Their first order of business was to sign on more members and contract for the cultivation of sugar cane on land in Kapaʻa, on Kauaʻi.
The twelve organizers signed up thirty-two resident members. About the first of August, 1877, the members of the Hui – over twenty men, with about the same number of women and children – set out from Honolulu, on the steamer “Kilauea,” on the voyage to their new home on Kauaʻi.
At the time, the districts of Hanalei and Līhuʻe shared a common boundary. Kawaihau was set apart by the King, who gave that name to the property lying between the Wailua River and Moloaʻa Valley. A bill was introduced into the legislature and the eastern end of Hanalei District was cut out and Kawaihau became the fifth district on the island of Kauaʻi.
About the time the Hui was started, Captain James Makee obtained a concession from the King to build a sugar mill at Kapaʻa and establish a plantation there. He was the first manager of the Plantation, and had agreed with Kalākaua to grind in his mill all the cane grown by the Hui.
The contract with the Makee Sugar Company (under which each members of the Hui who came to Kauaʻi had signed separately with the plantation) required each of them to plant two hundred and forty acres of cane the first year, and they were to receive, in payment for their cane, two-fifths of the returns from the sale of the sugar obtained from it.
Each planter was required to plow his own portion of the tract and to buy his own seed-cane for planting. A portion of the seed cane came from the neighboring Līhuʻe Plantation, ten miles to the south, and the balance they brought from Lāhainā.
Upon Makee’s death in 1878, his son-in-law, Col. ZS Spalding took over management of the new sugar venture. Spalding also started the neighboring Keālia Sugar Plantation. In the 1880s, Spalding built the “Valley House,” a Victorian-style wooden mansion, one of the finest on the island.
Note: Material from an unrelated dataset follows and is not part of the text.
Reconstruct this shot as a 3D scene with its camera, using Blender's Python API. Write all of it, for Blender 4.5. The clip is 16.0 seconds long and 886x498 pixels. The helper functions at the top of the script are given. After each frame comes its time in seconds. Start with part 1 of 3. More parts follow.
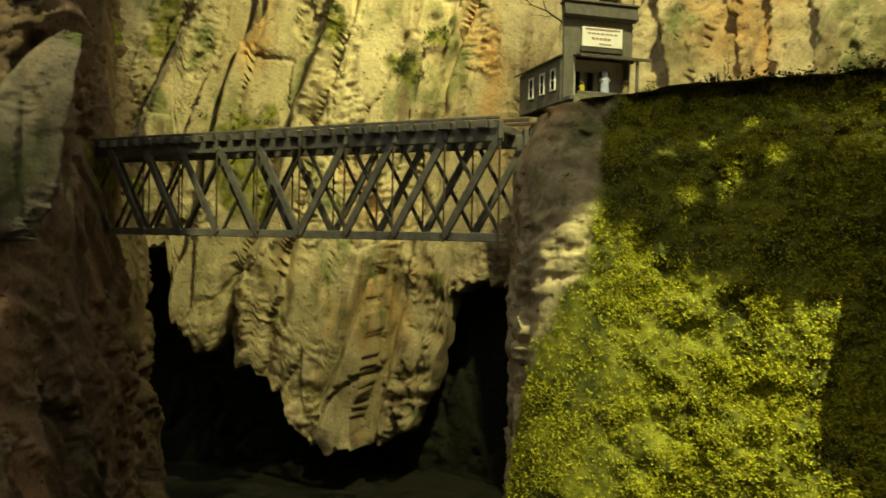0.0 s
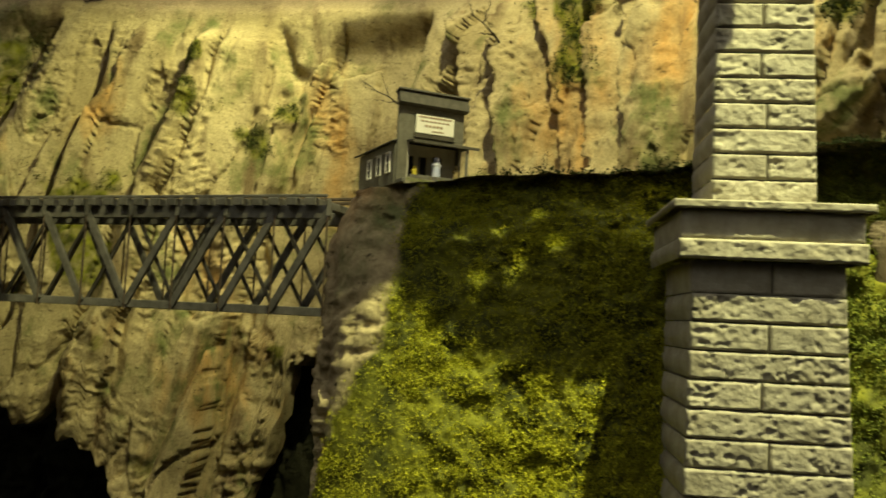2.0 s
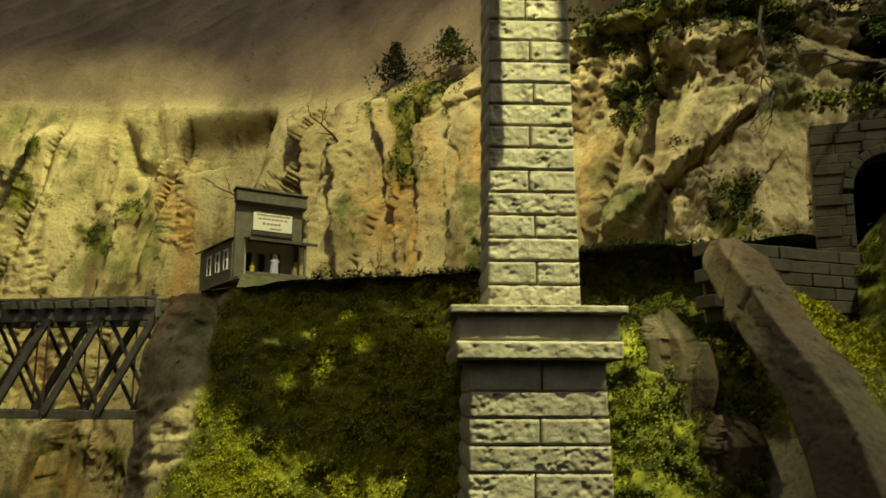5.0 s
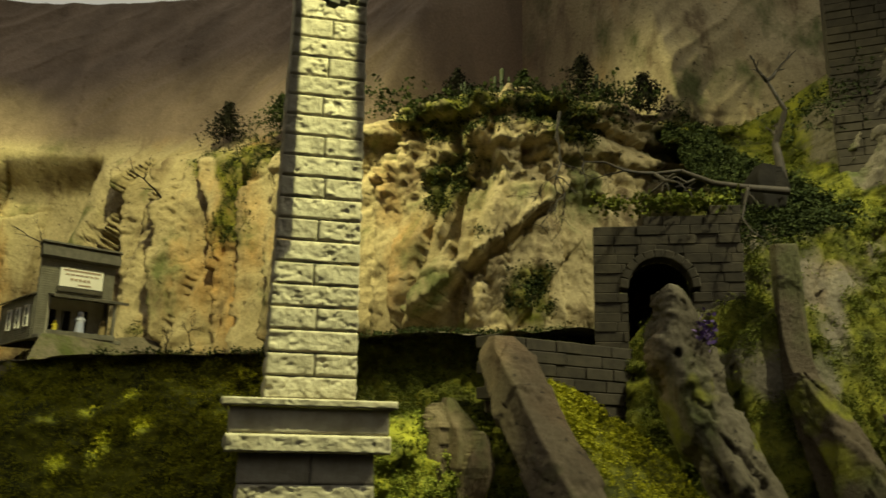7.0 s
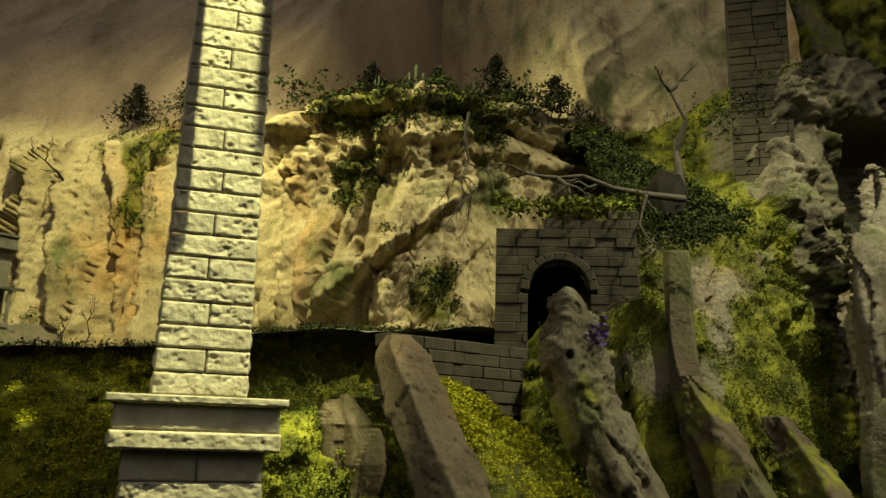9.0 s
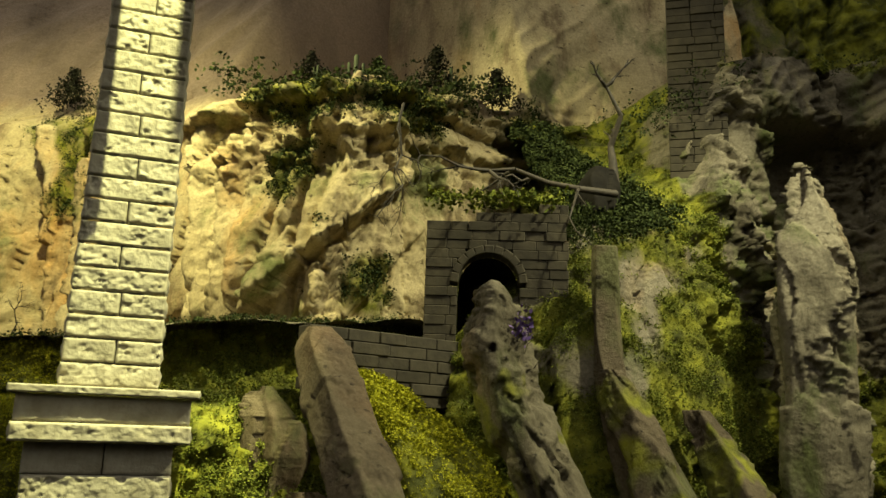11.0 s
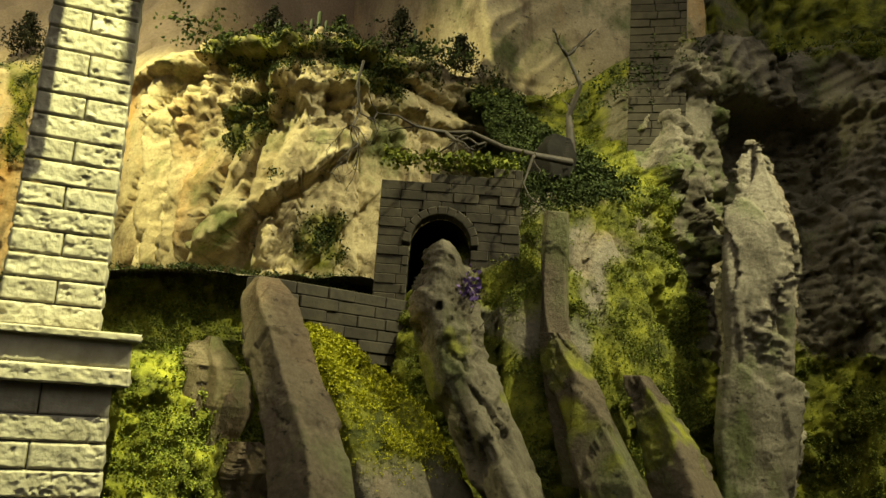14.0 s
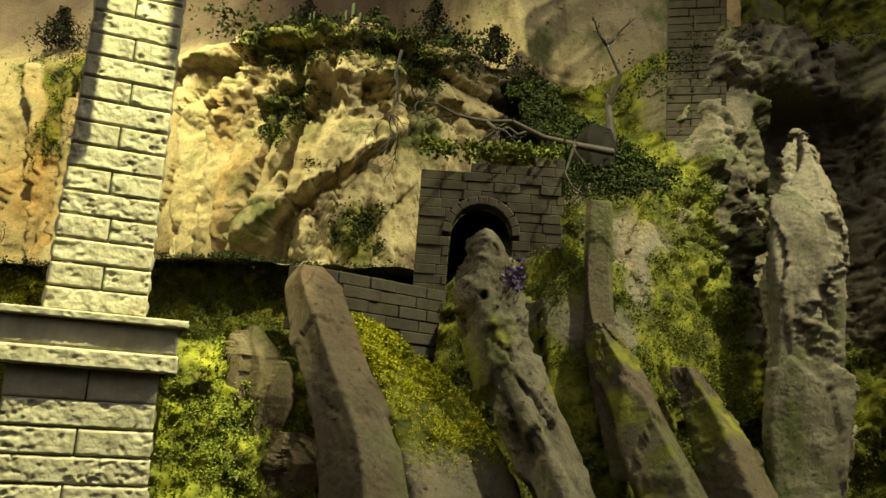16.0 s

From 1877 to 1881, Hui Kawaihau was one of the leading entities on the eastern side of the Island of Kauaʻi, growing sugar at Kapahi, on the plateau lands above Kapaʻa.
As part of the infrastructure of the new plantation, the Makee Landing was built in Kapaʻa during the early years of the Makee Sugar Plantation. Today, in place of the old Makee Landing, a breakwater is located on the north side of Mōʻīkeha Canal.
The Hui members all worked their share of the plantation – cultivating, irrigating and weeding the sugar cane under their supervision. But they were all new to the business of growing cane – being mostly city men from Honolulu – all clerks and office men, etc.
The first crop was quite successful, netting the Hui over $17,000, from which was deducted the expense paid by the King for the Hui’s transportation to Kauaʻi, and the preliminary operations there – about $5000, which left enough to pay the members nearly $500 apiece, after paying the expenses.
In spite of the successful opening of the enterprise, it soon encountered dark days. For nearly four years, troubles were increasing.
Colonel Spalding advised them to sell out to the Plantation, and thus end all their troubles; but they would not agree.
By 1881, four years after the favorable opening of the Hui’s plantation efforts, the members, disheartened and discouraged, had all drifted away, their property and leasehold rights, etc., passing into the hands of Colonel Spalding, the successor of Captain Makee as the head and principal owner of the Makee Sugar Company.
The Hui Kawaihau of Kauaʻi had passed into history.
In 1933, the Līhuʻe Plantation Co. purchased all of the outstanding Makee Sugar Co. stock and in the next year the mill was dismantled and combined with the Līhuʻe factory. (Lots of information here from “The Hui Kawaihau” by Charles S Dole and The Friend, April, 1920.)